Banff Canadian National Park Travel Log

This blog post series is a direct transcript of the notes I took while visiting Banff National Park in Alberta, Canada. I left with my sister and a friend of ours on the 18th of May and returned on the 26th. I hope it inspires you to travel to the Rocky Mountains and have an adventure of your own. We will certainly be returning.

Friday, May 23rd

my sister and our friend woke up at 6:30pm MDT and got started cleaning up our AirBnB. I awoke at 8:45am MDT. At 10:45am MST we checked out of the hotel with our frozen/refrigerable foods in our reusable burlap grocery bags, wrapped in ice and plastic. My sister drove us an hour down Route 1 to Yoho National Park in British Columbia, while listening to the audiobook “That’s Not What I Meant” by Deborah Tannen. We did pass signs for Jasper and Kootenay, but they did not list the hundreds of kilometers you’d need to travel to reach them. Soon we reached Yoho’s visitor center for more collectible pins, and directions to which hikes were open in May. Most of the park was closed due to snowfall, but we were recommended to visit Emerald Lake and Wapta Falls, so that’s what we did. Emerald Lake was super crowded since we arrived at 1pm.
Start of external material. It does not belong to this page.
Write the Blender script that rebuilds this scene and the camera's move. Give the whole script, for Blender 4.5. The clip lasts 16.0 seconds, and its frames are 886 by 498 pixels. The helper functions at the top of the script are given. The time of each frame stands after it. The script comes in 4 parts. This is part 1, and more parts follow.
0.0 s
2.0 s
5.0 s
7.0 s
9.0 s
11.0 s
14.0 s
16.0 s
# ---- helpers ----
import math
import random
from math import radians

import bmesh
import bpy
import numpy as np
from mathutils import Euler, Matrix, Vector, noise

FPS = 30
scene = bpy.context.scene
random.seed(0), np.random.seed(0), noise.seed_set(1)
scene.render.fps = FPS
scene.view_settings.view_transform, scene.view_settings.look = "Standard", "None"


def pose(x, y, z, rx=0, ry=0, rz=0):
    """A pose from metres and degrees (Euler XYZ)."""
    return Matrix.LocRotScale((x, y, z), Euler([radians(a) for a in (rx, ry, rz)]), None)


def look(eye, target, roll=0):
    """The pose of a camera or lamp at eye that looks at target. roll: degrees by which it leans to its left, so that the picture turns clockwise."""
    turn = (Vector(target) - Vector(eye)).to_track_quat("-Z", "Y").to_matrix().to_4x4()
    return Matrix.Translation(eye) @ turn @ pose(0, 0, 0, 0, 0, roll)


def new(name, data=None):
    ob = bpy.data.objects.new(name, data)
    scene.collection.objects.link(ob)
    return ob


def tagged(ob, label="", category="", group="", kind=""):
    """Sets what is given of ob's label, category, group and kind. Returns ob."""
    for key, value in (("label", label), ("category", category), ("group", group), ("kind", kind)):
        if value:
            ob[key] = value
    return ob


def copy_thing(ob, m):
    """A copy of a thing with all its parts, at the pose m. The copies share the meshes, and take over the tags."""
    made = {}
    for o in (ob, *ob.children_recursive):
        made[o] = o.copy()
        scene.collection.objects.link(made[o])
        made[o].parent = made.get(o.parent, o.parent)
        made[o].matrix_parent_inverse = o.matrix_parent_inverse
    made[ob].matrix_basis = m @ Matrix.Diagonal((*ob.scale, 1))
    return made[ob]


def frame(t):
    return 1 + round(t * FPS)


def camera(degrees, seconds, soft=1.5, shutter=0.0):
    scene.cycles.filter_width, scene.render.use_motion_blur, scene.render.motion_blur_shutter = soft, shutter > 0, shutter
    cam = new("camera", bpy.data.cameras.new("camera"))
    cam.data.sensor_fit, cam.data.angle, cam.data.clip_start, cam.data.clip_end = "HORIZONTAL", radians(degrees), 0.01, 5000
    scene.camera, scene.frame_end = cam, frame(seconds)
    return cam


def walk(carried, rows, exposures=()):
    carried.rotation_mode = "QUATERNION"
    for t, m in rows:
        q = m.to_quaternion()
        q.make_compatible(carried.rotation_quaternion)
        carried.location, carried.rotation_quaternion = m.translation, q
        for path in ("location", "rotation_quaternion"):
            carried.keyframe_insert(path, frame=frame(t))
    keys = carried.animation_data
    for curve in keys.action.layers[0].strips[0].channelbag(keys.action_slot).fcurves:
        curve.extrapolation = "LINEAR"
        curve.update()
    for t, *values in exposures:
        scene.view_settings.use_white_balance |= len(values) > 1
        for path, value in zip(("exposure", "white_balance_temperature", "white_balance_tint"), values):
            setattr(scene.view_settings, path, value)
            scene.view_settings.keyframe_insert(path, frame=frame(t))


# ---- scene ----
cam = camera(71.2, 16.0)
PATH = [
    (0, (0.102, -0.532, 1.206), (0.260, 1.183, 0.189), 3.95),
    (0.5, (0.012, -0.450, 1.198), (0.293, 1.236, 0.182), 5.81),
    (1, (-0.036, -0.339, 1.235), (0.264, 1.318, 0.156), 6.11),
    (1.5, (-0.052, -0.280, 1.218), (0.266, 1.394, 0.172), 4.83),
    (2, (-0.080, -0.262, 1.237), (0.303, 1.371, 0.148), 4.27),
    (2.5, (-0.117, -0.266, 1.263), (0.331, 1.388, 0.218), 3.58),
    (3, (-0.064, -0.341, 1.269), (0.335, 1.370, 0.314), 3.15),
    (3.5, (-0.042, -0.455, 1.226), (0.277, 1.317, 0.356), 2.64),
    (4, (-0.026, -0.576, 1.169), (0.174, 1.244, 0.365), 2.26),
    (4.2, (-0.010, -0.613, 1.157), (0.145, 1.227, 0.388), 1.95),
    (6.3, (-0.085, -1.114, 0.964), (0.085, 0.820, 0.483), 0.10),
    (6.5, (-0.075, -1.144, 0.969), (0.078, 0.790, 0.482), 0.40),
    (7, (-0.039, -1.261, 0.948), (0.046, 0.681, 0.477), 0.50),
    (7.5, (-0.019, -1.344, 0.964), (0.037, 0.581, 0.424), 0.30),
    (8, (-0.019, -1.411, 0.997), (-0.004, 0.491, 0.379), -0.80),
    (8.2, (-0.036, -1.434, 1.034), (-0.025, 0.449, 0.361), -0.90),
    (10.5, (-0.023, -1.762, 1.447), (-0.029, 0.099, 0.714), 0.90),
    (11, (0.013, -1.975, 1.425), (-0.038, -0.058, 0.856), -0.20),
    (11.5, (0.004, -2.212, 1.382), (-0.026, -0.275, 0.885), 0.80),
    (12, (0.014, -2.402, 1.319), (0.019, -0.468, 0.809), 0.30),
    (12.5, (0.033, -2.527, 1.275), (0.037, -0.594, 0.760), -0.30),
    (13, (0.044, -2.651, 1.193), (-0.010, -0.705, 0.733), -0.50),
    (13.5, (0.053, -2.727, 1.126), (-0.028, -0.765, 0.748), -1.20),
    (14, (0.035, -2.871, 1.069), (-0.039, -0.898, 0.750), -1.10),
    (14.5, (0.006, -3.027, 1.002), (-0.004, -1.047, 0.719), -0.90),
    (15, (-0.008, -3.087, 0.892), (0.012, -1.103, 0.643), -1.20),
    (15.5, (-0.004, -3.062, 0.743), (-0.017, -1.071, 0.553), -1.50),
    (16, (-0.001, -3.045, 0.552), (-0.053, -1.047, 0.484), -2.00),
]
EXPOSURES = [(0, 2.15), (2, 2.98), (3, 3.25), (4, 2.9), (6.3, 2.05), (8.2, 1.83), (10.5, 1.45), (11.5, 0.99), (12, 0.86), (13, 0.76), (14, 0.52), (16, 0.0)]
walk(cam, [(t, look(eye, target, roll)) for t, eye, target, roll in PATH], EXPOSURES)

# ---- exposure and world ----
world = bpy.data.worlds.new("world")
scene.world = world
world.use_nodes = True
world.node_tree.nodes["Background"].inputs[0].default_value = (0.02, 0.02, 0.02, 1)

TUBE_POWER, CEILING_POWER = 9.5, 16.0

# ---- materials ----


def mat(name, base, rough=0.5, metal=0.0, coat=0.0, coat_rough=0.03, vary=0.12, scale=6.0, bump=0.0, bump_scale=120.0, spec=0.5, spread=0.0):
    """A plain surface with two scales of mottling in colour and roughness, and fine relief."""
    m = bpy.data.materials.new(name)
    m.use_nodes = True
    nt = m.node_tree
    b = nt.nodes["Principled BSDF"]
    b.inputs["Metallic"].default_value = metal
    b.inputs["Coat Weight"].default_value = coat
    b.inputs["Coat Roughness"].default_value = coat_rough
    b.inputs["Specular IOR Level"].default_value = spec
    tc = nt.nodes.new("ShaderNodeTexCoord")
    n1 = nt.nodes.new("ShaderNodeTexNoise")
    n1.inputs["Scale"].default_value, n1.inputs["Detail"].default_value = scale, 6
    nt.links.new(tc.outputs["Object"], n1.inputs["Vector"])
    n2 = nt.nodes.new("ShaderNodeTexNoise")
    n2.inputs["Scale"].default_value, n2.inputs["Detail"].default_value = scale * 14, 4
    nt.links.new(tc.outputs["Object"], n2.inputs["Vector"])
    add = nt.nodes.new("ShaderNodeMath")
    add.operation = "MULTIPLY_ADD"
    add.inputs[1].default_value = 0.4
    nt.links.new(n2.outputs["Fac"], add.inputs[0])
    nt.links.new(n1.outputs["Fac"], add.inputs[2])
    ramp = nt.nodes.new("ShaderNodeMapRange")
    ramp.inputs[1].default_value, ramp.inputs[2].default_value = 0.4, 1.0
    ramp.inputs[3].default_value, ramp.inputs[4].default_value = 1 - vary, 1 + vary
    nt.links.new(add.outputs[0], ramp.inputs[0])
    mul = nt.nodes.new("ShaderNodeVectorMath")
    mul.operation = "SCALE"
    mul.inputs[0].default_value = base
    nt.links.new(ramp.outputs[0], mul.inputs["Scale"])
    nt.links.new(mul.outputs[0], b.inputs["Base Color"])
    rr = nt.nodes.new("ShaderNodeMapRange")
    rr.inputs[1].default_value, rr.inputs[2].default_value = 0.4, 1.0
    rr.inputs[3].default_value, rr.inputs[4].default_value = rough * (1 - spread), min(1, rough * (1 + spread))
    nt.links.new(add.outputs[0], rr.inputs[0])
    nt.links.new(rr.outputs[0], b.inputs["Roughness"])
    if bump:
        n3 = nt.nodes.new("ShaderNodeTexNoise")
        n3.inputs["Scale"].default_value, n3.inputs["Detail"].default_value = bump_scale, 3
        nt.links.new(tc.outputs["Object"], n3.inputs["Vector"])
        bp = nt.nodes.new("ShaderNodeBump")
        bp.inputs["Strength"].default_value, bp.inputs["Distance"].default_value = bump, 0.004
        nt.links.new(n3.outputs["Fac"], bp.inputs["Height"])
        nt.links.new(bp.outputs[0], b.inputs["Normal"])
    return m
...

We managed to sit down for lunch at “Cilantro on the Lake” for a cozy and “rustic” meal with window seats overlooking the cherry red canoe rentals bobbing in the distant azure. My traveling companions got to try poutine on fries with gravy for the first time! We didn’t stop to canoe, but my sister and I did snag a beautiful Emerald Lake blanket that closely resembled our father’s fishing lure quilt that we used as blanket fort material as children.

Emerald Lake

After lunch, we stopped at the “Natural Bridge” over Kicking Horse River, which strongly reminded me of Pollards Mills in Newport, New Hampshire. On our way to Wapta Falls we got stuck behind a road painting truck for roughly thirty minutes. It was a bit irritating being caught in the car equivalent of a fly trap… We had no trouble distinguishing the median and shoulder on our way however. If we had lane assist enabled on our rental car we could have snoozed all the way without trouble.

Natural Bridge

The side road to Wapta Falls seemed to immitate the surface of a golf ball. The trail itself started out muddy, then fell away to switchbacks after 2km (~1.2mi) or so. This gave us several neat vantage points to view Wapta Falls' enormous throughput and resulting mists. These mists were great enough to reflect off the clay mound ahead where, thousands of years ago, the river once fell. We left the downstream riverbed soaked with pristine droplets, after skipping stones and taking photos of the double-rainbows beneath the spray.

Wapta Falls

The new AirBnB we checked into was an ‘in-law suite’ in a neighborhood close to Banff. We had to get creative with the smart TV to watch Twilight: Breaking Dawn, Part Two. The movie was honestly a boring letdown, especially compared to the first three movies. The twist at the end came across like a slap in the face to a new Twilight fan like myself (Go Team Bella!!). It is 1:00am MDT at the time of this writing. Let’s see how this pull-out couch fares!